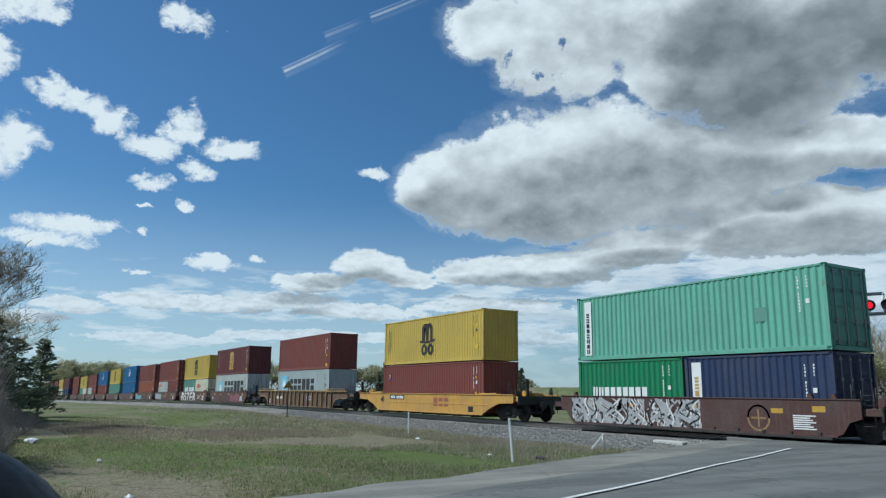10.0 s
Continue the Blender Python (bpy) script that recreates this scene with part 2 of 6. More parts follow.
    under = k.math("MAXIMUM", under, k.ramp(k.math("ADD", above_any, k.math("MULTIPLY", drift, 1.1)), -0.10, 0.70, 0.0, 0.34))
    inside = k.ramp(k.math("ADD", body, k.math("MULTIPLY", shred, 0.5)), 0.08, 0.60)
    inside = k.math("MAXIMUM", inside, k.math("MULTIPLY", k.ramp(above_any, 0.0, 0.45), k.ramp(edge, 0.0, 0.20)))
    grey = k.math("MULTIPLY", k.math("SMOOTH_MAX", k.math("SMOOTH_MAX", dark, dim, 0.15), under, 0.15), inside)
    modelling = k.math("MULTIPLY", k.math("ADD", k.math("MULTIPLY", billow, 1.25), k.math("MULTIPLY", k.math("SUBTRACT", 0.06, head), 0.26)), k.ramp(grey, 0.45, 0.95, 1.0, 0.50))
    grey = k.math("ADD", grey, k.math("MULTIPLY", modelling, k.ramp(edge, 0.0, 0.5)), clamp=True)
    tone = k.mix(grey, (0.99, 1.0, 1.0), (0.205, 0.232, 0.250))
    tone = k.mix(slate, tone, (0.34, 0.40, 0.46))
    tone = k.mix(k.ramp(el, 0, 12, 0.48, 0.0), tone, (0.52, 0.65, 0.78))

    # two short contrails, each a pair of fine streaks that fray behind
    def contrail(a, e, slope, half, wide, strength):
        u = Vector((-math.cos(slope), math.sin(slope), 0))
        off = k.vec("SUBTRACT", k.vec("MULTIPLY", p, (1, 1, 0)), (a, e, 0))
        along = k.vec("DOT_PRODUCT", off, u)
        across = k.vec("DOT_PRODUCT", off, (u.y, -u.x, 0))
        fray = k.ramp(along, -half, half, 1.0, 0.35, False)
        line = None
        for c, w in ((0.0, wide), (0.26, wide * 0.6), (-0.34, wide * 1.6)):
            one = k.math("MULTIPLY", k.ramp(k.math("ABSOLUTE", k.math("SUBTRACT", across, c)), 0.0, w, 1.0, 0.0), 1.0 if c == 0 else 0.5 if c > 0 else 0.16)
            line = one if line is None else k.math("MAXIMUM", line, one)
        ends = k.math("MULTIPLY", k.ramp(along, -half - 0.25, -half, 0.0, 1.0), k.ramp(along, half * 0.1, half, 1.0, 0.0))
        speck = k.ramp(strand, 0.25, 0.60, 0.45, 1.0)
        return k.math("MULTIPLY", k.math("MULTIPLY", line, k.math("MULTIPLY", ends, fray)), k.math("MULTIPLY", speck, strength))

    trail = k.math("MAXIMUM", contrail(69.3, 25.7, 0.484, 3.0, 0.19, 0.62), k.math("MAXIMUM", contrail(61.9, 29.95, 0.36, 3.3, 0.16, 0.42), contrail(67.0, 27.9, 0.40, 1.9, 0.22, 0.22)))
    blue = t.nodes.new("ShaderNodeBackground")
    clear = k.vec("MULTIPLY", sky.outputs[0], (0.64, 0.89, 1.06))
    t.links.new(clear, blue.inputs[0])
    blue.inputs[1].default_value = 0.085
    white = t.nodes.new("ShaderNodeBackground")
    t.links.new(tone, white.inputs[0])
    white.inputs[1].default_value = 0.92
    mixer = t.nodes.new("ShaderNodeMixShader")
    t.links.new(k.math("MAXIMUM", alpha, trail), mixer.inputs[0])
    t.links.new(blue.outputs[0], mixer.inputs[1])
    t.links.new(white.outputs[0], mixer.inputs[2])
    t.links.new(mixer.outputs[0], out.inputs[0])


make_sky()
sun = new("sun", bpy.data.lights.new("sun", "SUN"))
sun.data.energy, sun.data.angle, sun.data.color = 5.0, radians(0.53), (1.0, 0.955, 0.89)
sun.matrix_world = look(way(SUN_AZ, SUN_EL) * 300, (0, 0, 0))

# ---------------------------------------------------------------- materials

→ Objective
Give the data above again in full and unchanged, skipping the pictures.

→ Answer to this exercise
10.0 s
Continue the Blender Python (bpy) script that recreates this scene with part 2 of 6. More parts follow.
    under = k.math("MAXIMUM", under, k.ramp(k.math("ADD", above_any, k.math("MULTIPLY", drift, 1.1)), -0.10, 0.70, 0.0, 0.34))
    inside = k.ramp(k.math("ADD", body, k.math("MULTIPLY", shred, 0.5)), 0.08, 0.60)
    inside = k.math("MAXIMUM", inside, k.math("MULTIPLY", k.ramp(above_any, 0.0, 0.45), k.ramp(edge, 0.0, 0.20)))
    grey = k.math("MULTIPLY", k.math("SMOOTH_MAX", k.math("SMOOTH_MAX", dark, dim, 0.15), under, 0.15), inside)
    modelling = k.math("MULTIPLY", k.math("ADD", k.math("MULTIPLY", billow, 1.25), k.math("MULTIPLY", k.math("SUBTRACT", 0.06, head), 0.26)), k.ramp(grey, 0.45, 0.95, 1.0, 0.50))
    grey = k.math("ADD", grey, k.math("MULTIPLY", modelling, k.ramp(edge, 0.0, 0.5)), clamp=True)
    tone = k.mix(grey, (0.99, 1.0, 1.0), (0.205, 0.232, 0.250))
    tone = k.mix(slate, tone, (0.34, 0.40, 0.46))
    tone = k.mix(k.ramp(el, 0, 12, 0.48, 0.0), tone, (0.52, 0.65, 0.78))

    # two short contrails, each a pair of fine streaks that fray behind
    def contrail(a, e, slope, half, wide, strength):
        u = Vector((-math.cos(slope), math.sin(slope), 0))
        off = k.vec("SUBTRACT", k.vec("MULTIPLY", p, (1, 1, 0)), (a, e, 0))
        along = k.vec("DOT_PRODUCT", off, u)
        across = k.vec("DOT_PRODUCT", off, (u.y, -u.x, 0))
        fray = k.ramp(along, -half, half, 1.0, 0.35, False)
        line = None
        for c, w in ((0.0, wide), (0.26, wide * 0.6), (-0.34, wide * 1.6)):
            one = k.math("MULTIPLY", k.ramp(k.math("ABSOLUTE", k.math("SUBTRACT", across, c)), 0.0, w, 1.0, 0.0), 1.0 if c == 0 else 0.5 if c > 0 else 0.16)
            line = one if line is None else k.math("MAXIMUM", line, one)
        ends = k.math("MULTIPLY", k.ramp(along, -half - 0.25, -half, 0.0, 1.0), k.ramp(along, half * 0.1, half, 1.0, 0.0))
        speck = k.ramp(strand, 0.25, 0.60, 0.45, 1.0)
        return k.math("MULTIPLY", k.math("MULTIPLY", line, k.math("MULTIPLY", ends, fray)), k.math("MULTIPLY", speck, strength))

    trail = k.math("MAXIMUM", contrail(69.3, 25.7, 0.484, 3.0, 0.19, 0.62), k.math("MAXIMUM", contrail(61.9, 29.95, 0.36, 3.3, 0.16, 0.42), contrail(67.0, 27.9, 0.40, 1.9, 0.22, 0.22)))
    blue = t.nodes.new("ShaderNodeBackground")
    clear = k.vec("MULTIPLY", sky.outputs[0], (0.64, 0.89, 1.06))
    t.links.new(clear, blue.inputs[0])
    blue.inputs[1].default_value = 0.085
    white = t.nodes.new("ShaderNodeBackground")
    t.links.new(tone, white.inputs[0])
    white.inputs[1].default_value = 0.92
    mixer = t.nodes.new("ShaderNodeMixShader")
    t.links.new(k.math("MAXIMUM", alpha, trail), mixer.inputs[0])
    t.links.new(blue.outputs[0], mixer.inputs[1])
    t.links.new(white.outputs[0], mixer.inputs[2])
    t.links.new(mixer.outputs[0], out.inputs[0])


make_sky()
sun = new("sun", bpy.data.lights.new("sun", "SUN"))
sun.data.energy, sun.data.angle, sun.data.color = 5.0, radians(0.53), (1.0, 0.955, 0.89)
sun.matrix_world = look(way(SUN_AZ, SUN_EL) * 300, (0, 0, 0))

# ---------------------------------------------------------------- materials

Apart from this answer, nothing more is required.